At Blyss's house, Rash finds Clegg's last will and testament. Learning that Imogène is Clegg's daughter, he attempts to take advantage of her compromised situation to rape her, but she escapes and flees to Blyss's home. There, Blyss and Harry both tell her they were already aware of her relationship to Clegg. After consoling Imogène, Harry confronts Rash but is arrested by Collier when the captain notices the young man's bandaged arm. Harry is led away to Collier's ship as a hostage but escapes when the Marsh Phantoms appear, distracting the sailors. The Phantoms, who are actually villagers in disguise, take Harry and Imogène to the church, where they are hurriedly married by Blyss before leaving to start their life together.

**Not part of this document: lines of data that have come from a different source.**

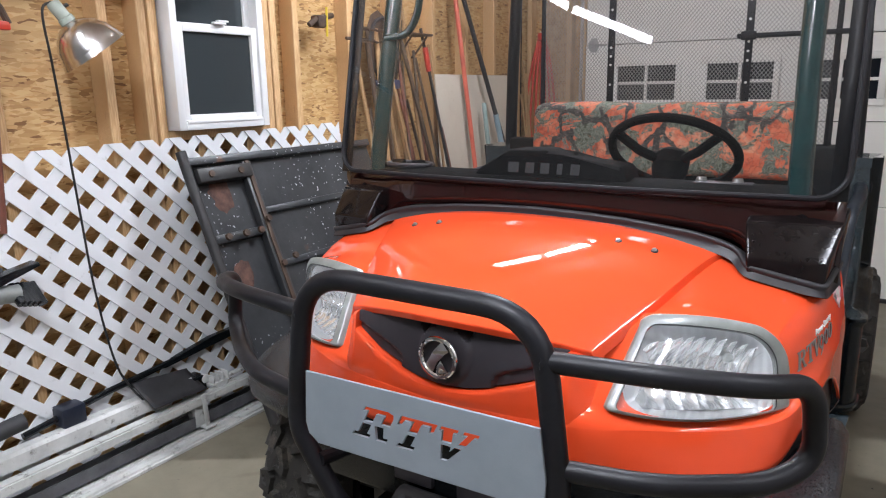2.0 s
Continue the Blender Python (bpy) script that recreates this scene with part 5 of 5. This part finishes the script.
part("hook", tube(bmesh.new(), curve_through([(-1.60, .215, 1.70), (-1.60, .235, 1.73), (-1.655, .225, 1.79), (-1.69, .222, 1.835), (-1.70, .20, 1.86), (-1.66, .16, 1.865), (-1.65, .17, 1.84)], 5), 0.0025, 6), STEEL, lamp)
part("wire_loop", tube(bmesh.new(), curve_through([(-1.67, .16, 1.82), (-1.66, .12, 1.86), (-1.66, .19, 1.87), (-1.66, .26, 1.85), (-1.67, .20, 1.82)], 5), 0.004, 6), CABLE_BLACK, lamp)
part("cord", tube(bmesh.new(), curve_through([LM @ Vector((0, 0, -.012)), (-1.61, .165, 1.66), (-1.62, .180, 1.50), (-1.64, .205, 1.25), (-1.655, .225, 1.0), (-1.66, .245, .7), (-1.66, .285, .42), (-1.64, .325, .30), (-1.63, .36, .24)], 6), 0.0042, 8), CABLE_BLACK, lamp)

lamp.location = (0, .035, -.008)

# weed cutter hung upside down
cut_ = tagged(new("weed_cutter"), "weed cutter with red head and brown wooden handle", "garden tool")
part("handle", tube(bmesh.new(), [(-1.735, .035, .95), (-1.725, .075, 1.545)], 0.0165, 12), BROWN_HANDLE, cut_)
part("socket", tube(bmesh.new(), [(-1.727, .066, 1.47), (-1.722, .080, 1.60)], 0.018, 12), RED_PAINT, cut_)
part("cross_bar", block((-1.735, -.08, 1.600), (-1.712, .150, 1.628), 0.004), RED_PAINT, cut_)
part("bow", tube(bmesh.new(), rounded([(-1.722, -.08, 1.61), (-1.722, -.08, 1.70), (-1.722, .12, 1.69), (-1.722, .148, 1.62)], 0.03), 0.011, 8), SHELF_IRON, cut_)

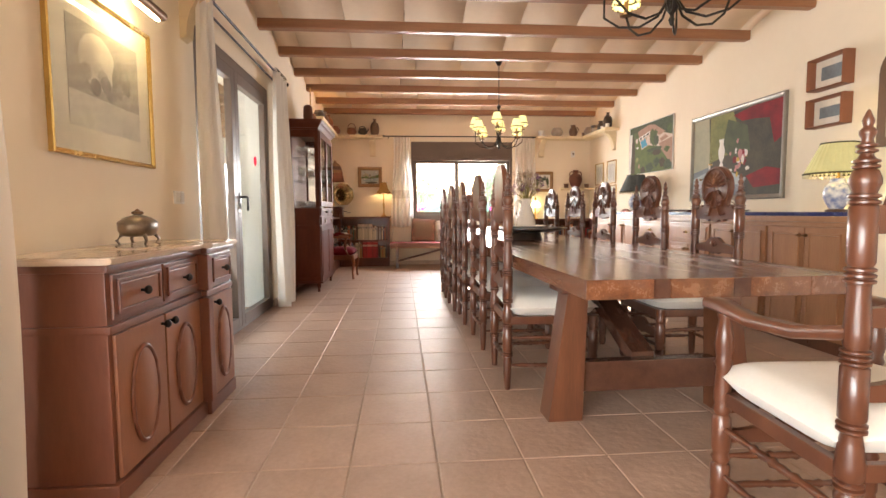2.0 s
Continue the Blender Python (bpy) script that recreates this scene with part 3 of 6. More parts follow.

Collier arrives at the church and announces that Clegg's grave is empty. He then tears off Blyss's collar to reveal the rope burns from an unsuccessful hanging, exposing the parson as Clegg. Clegg declares that his executioner spared his life and that he wished only to help the inhabitants of Dymchurch live comfortably. A struggle breaks out between the villagers and the sailors, enabling Clegg to flee with Mipps via the secret passageway. However, on emerging at the coffin-maker's house they run into the mulatto, who has murdered Rash and fatally impales Clegg with a spear before being shot dead by Mipps. In the film's closing scene, the villagers look on and Collier and the sailors salute as Mipps sorrowfully places Clegg's body in the open grave.

==Production==

Filming took place at Bray Studios in Berkshire.

==Release==
The film was released as part of a B movie double-feature with Phantom of the Opera (1962).

== Home media ==
In North America, the film was released on 6 September 2005 along with seven other Hammer horror films on the 4-DVD set The Hammer Horror Series (ASIN: B0009X770O), which is part of MCA-Universal's "Franchise Collection". This set was re-released on Blu-ray 13 September 2016.

A Blu-ray was released in the UK on 23 June 2014 by Final Cut Entertainment. In 2021, Powerhouse Films re-released the film on Blu-Ray, along with The Shadow of the Cat, The Phantom of the Opera, and Nightmare, as part of Hammer Volume Six: Night Shadows boxset.

==Reception==
Variety wrote that the film had a "good" screenplay and "savvy" direction, "and the range of technical credits are all on the plus side, especially Arthur Grant's photography."

The Monthly Film Bulletin wrote: "The script is feeble, the acting, apart from Patrick Allen's forceful hero, uninspired, and the obsession with injury, degradation and death more dispiriting than ever."

Leonard Maltin awarded the film two and a half out of four stars, calling it "good fun with some scary moments."

Donald Guarisco from Allmovie called it "one of the best Hammer Films productions", praising the film's imaginative script, and colourful characterisations.

DVD Talk called the film "a winner that affords opportunities for several Hammer stalwarts to play refreshingly well-defined characters."